Black, Silver, Hyman, and Sage on the Medical Malpractice “Crisis”
BERNARD S. BLACK (University of Texas at Austin – School of Law; University of Texas at Austin – Red McCombs School of Business), CHARLES SILVER (University of Texas Law School), DAVID A. HYMAN (University of Illinois College of Law), and WILLIAM M. SAGE (Columbia Law School) have posted Stability, Not Crisis: Medical Malpractice Claim Outcomes in Texas, 1988-2002 on SSRN. Here is the abstract:
- Using a comprehensive database of closed claims maintained by the Texas Department of Insurance since 1988, this study provides evidence on a range of issues involving medical malpractice litigation, including claim frequency, payout frequency, payment amounts, defense costs, and jury verdicts. The data present a picture of remarkable stability in most respects and slow, predictable change in others. We find no evidence of the medical malpractice crisis that produced headlines over the last several years and led to legal reform in Texas and other states. The rapid changes in insurance premiums that sparked the crisis appear to reflect insurance market dynamics, largely disconnected from claim outcomes.

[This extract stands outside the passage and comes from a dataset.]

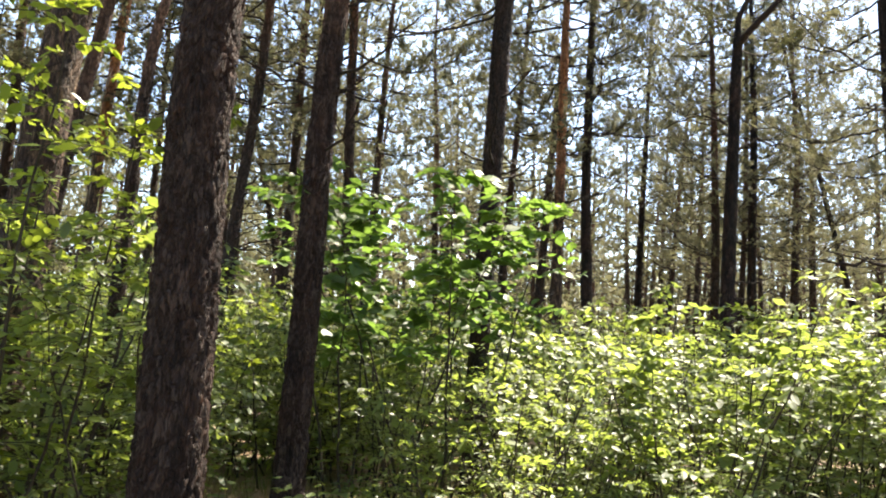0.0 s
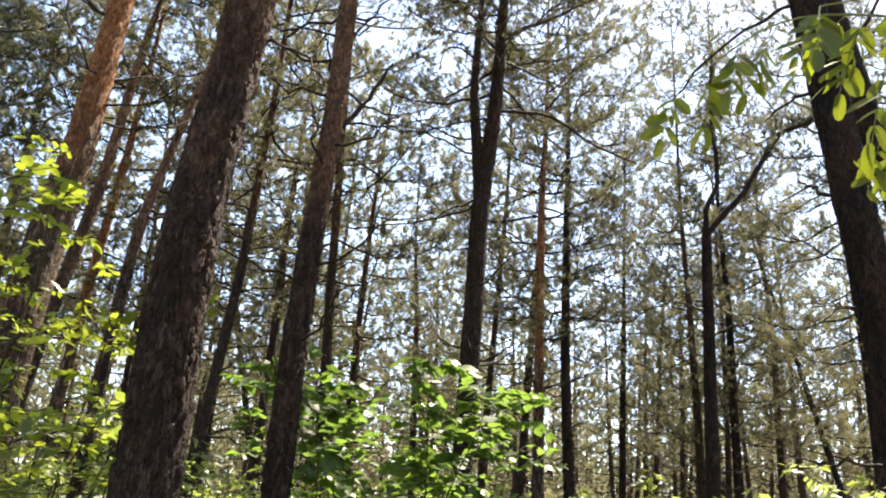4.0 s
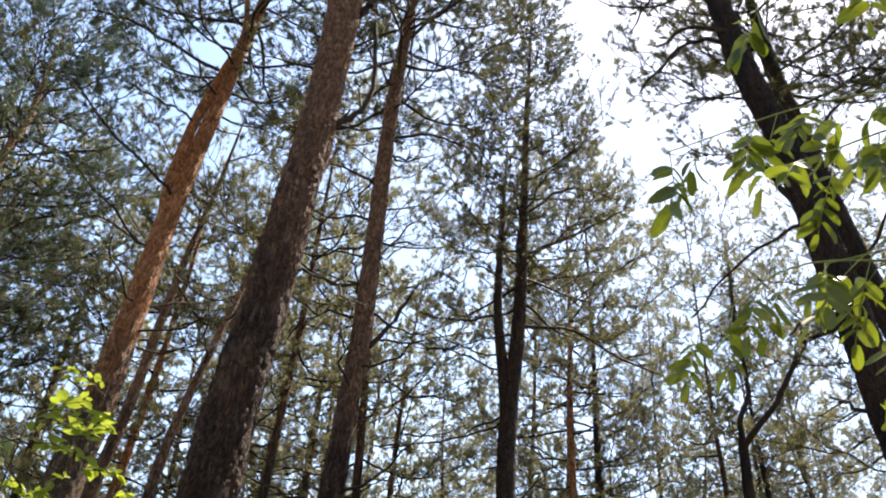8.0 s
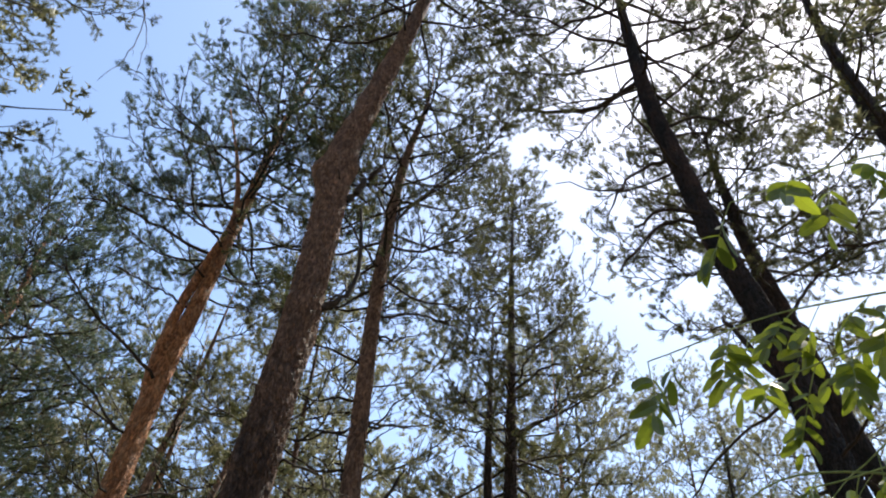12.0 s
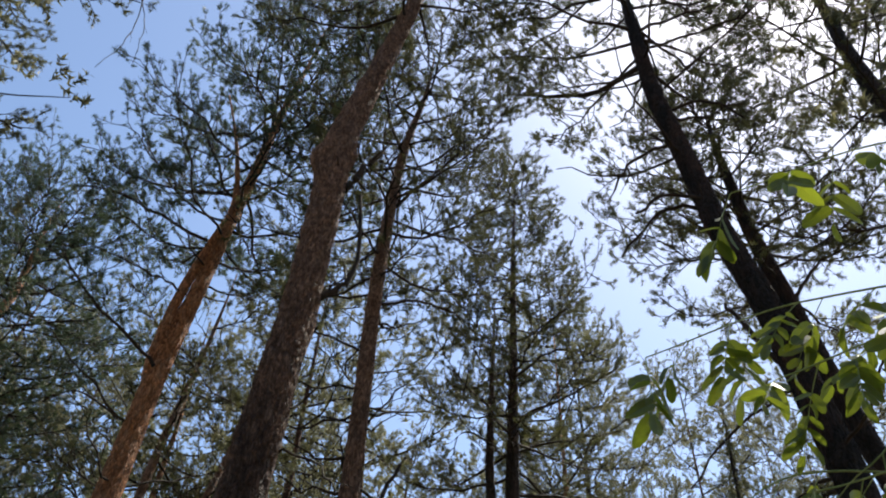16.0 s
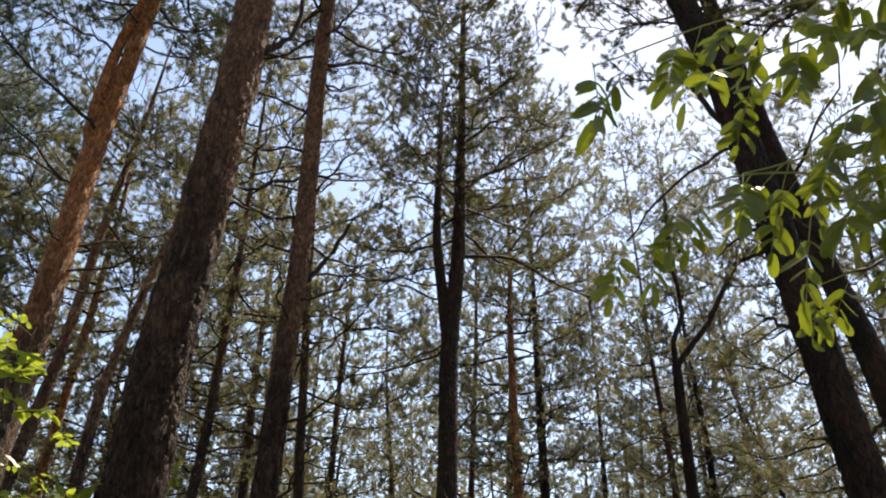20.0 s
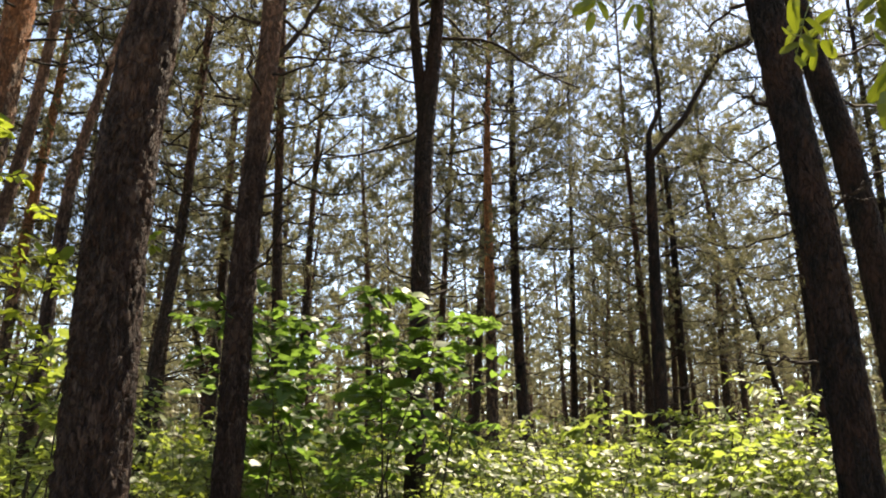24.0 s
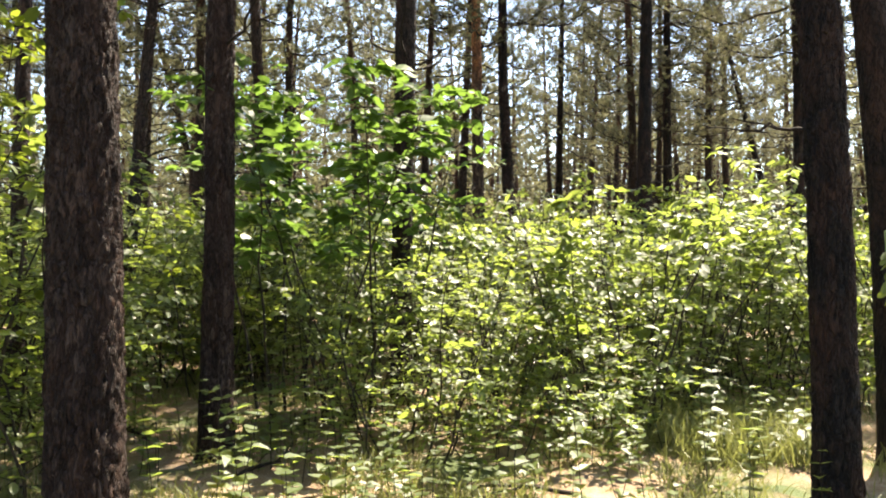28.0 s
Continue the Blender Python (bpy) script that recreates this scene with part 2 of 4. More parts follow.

Controlling for population growth, the number of large paid claims (over $25,000 in real 1988 dollars) was roughly constant from 1991-2002. Controlling for the quantity of health care delivered (based either on real health care spending or number of physicians), the frequency of large paid claims declined over this period. The number of small paid claims declined sharply. Payout per claim on large claims was constant over 1988-2002, while jury awards were constant or even declined. Real defense costs rose at 4.4% per year, and produced an average 1% annual increase in the real total cost to insurers per large paid claim. Jury verdicts showed no significant trend.